* _Exercise requirements_: Your task is to filter the data below down to the lines holding "frame".

* _Rows from a dataset of clips and code_:
=====

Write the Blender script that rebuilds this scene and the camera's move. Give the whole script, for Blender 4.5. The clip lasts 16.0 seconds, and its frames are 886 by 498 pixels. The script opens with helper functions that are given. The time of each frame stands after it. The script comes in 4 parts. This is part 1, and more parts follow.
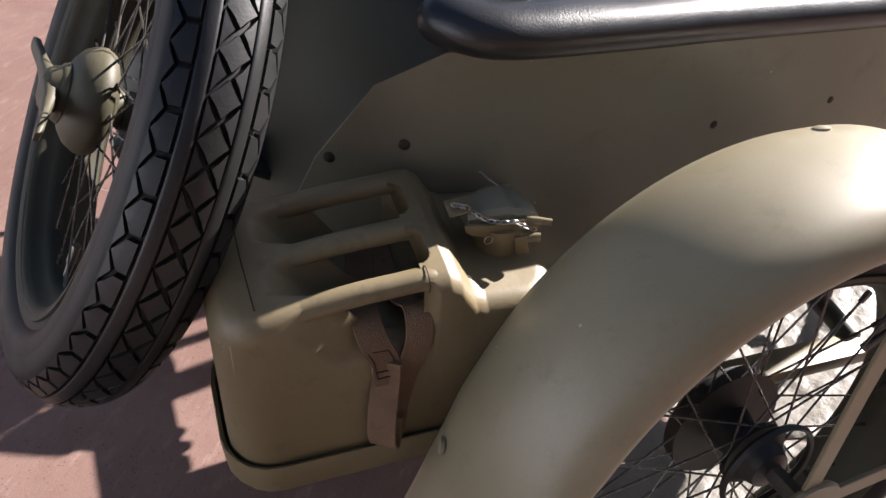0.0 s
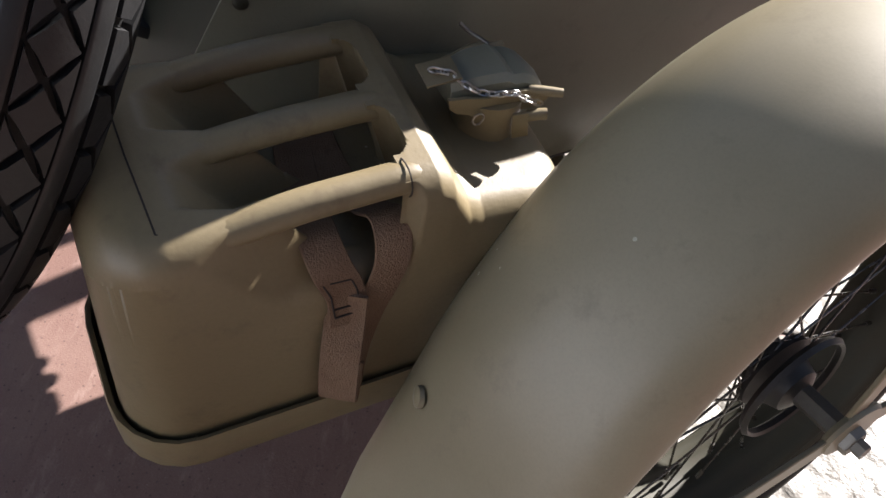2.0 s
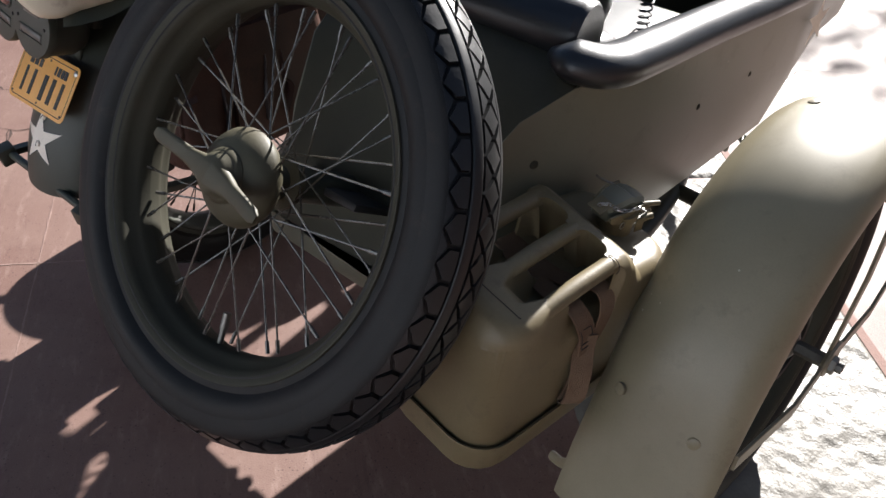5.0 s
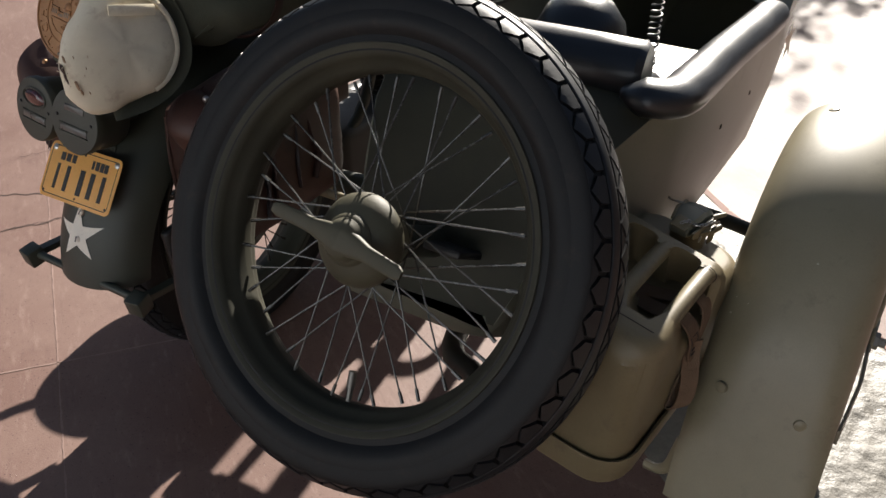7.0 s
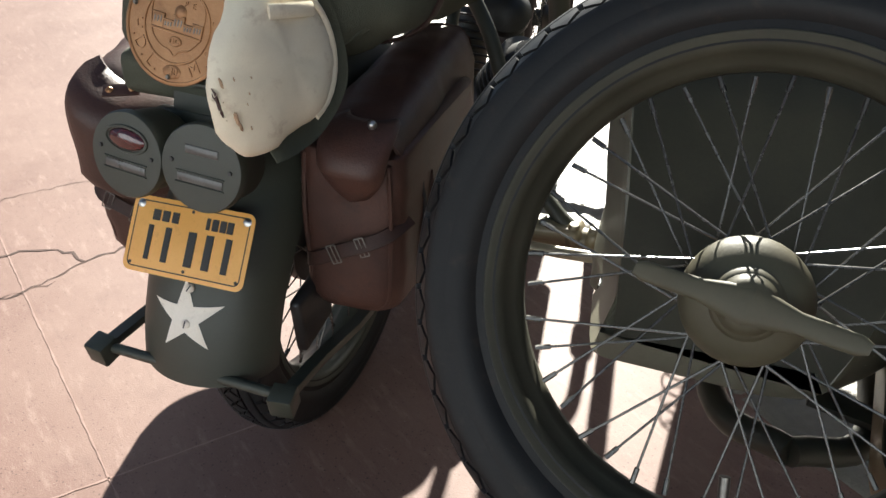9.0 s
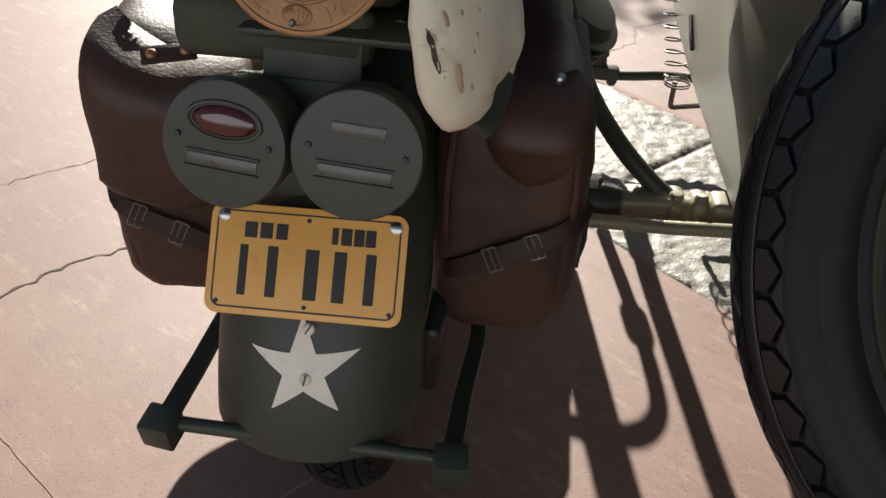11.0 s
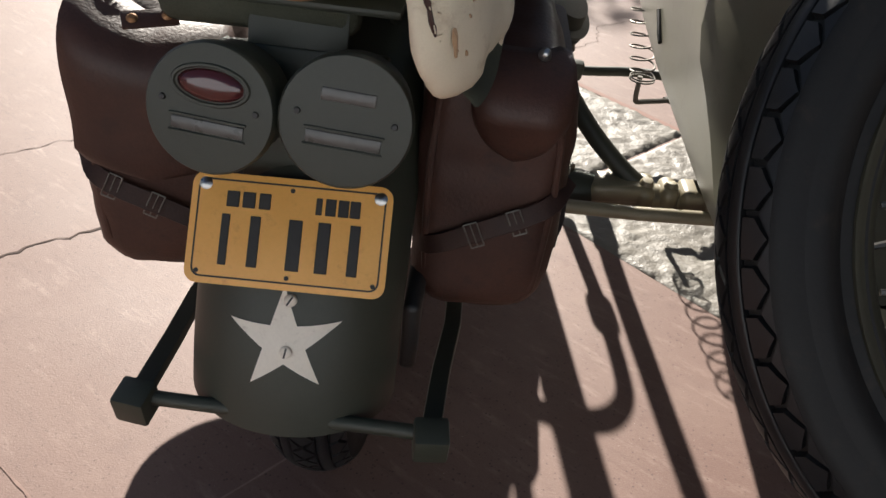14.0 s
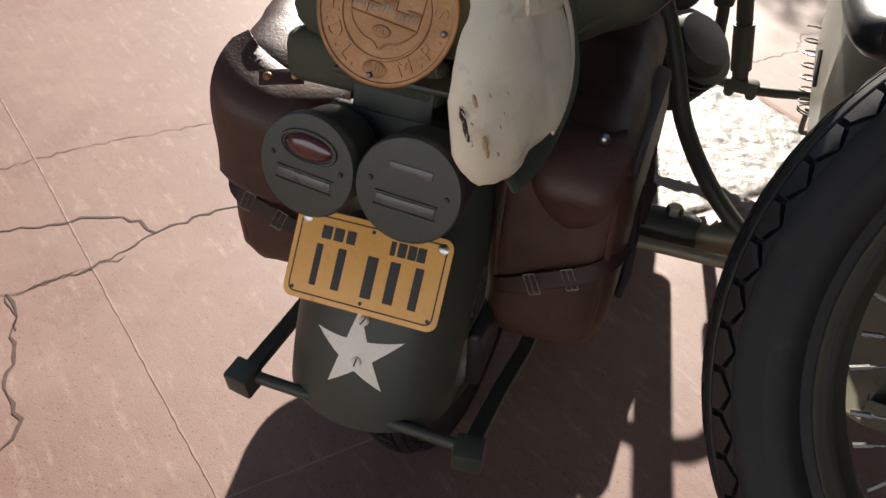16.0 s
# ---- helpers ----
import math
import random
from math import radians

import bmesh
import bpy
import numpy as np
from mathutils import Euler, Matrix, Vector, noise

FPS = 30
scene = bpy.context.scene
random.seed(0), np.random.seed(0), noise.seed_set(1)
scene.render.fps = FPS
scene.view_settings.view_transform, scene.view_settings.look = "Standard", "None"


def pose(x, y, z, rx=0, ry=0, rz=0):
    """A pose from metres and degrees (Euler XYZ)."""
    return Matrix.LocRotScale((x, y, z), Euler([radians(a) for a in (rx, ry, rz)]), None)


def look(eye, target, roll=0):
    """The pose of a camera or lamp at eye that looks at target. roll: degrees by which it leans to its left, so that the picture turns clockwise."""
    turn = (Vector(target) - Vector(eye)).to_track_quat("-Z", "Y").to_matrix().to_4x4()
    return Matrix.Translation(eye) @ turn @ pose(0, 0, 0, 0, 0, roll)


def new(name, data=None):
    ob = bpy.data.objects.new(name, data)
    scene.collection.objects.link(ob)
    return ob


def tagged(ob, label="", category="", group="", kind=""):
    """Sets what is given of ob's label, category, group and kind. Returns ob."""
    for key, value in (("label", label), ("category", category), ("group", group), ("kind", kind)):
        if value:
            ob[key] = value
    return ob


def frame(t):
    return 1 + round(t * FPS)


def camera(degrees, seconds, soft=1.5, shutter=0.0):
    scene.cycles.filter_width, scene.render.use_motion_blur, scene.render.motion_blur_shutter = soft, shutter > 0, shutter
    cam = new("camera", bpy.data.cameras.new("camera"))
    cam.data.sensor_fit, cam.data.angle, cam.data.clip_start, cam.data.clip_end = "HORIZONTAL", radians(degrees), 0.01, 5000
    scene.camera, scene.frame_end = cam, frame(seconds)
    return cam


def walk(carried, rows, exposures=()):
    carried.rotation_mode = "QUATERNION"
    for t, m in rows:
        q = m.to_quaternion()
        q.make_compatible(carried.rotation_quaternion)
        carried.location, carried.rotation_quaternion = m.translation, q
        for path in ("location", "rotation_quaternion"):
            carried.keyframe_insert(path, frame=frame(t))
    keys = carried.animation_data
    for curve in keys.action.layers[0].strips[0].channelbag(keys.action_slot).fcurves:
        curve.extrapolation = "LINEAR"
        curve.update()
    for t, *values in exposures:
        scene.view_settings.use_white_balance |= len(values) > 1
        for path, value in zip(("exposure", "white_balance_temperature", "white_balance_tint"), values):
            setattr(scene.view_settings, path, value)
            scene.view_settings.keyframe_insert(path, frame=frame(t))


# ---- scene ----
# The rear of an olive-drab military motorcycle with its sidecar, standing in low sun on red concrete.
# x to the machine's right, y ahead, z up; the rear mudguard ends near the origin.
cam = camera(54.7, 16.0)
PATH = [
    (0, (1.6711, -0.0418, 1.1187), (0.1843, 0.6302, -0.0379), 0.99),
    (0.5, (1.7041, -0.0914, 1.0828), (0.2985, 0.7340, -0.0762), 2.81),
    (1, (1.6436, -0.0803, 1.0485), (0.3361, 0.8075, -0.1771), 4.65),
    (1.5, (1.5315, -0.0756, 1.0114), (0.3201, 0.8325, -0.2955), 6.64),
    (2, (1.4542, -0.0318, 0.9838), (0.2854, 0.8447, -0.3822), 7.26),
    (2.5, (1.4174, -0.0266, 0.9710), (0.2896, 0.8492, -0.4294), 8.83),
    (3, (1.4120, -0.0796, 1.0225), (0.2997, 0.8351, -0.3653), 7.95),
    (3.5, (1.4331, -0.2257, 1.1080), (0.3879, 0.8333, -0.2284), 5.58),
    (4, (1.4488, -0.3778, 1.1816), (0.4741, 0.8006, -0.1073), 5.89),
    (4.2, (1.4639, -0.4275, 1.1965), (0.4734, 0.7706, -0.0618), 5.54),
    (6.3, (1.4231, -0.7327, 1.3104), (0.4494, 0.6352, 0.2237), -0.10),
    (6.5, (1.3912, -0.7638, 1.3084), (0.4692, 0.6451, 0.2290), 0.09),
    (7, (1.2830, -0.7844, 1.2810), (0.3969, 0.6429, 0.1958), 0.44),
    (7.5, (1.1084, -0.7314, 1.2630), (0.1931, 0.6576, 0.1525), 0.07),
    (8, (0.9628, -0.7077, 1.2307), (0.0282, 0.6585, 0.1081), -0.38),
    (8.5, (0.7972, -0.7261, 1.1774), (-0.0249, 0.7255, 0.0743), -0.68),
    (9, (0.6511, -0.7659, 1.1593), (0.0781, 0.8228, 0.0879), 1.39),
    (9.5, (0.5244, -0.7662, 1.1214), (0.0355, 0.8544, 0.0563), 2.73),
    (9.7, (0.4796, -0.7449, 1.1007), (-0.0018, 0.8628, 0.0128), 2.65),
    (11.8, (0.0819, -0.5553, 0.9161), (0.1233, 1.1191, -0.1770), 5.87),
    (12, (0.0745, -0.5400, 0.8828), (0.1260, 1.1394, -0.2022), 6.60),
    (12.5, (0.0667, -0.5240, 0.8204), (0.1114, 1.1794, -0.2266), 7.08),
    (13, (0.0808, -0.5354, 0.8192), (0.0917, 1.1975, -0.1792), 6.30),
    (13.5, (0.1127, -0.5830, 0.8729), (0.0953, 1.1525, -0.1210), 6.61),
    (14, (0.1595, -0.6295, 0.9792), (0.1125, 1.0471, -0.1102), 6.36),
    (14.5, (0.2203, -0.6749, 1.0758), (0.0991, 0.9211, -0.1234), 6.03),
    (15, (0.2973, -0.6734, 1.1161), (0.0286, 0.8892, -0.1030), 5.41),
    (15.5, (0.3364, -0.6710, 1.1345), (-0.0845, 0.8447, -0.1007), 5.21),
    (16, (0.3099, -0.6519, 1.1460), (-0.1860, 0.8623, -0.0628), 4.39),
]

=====

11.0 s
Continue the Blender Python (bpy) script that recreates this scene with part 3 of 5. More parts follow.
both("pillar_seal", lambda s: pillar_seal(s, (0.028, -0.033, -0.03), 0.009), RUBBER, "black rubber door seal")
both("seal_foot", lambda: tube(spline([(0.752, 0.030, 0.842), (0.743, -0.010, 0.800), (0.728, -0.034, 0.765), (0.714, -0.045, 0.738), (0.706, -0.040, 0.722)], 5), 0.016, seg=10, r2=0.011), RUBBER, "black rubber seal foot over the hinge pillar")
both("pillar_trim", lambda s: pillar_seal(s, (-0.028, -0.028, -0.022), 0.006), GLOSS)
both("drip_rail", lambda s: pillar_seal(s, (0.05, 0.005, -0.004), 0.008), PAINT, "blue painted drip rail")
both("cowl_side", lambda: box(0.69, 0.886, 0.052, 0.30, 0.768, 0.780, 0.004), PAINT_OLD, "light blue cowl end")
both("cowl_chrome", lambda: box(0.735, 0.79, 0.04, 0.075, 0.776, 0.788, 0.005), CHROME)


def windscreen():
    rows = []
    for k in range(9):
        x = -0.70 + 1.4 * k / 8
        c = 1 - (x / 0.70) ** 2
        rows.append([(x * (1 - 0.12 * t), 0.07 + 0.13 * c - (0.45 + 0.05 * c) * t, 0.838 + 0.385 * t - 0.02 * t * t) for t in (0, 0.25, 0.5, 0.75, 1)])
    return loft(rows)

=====

* _Answer_:
Write the Blender script that rebuilds this scene and the camera's move. Give the whole script, for Blender 4.5. The clip lasts 16.0 seconds, and its frames are 886 by 498 pixels. The script opens with helper functions that are given. The time of each frame stands after it. The script comes in 4 parts. This is part 1, and more parts follow.
def frame(t):
    scene.camera, scene.frame_end = cam, frame(seconds)
            carried.keyframe_insert(path, frame=frame(t))
            scene.view_settings.keyframe_insert(path, frame=frame(t))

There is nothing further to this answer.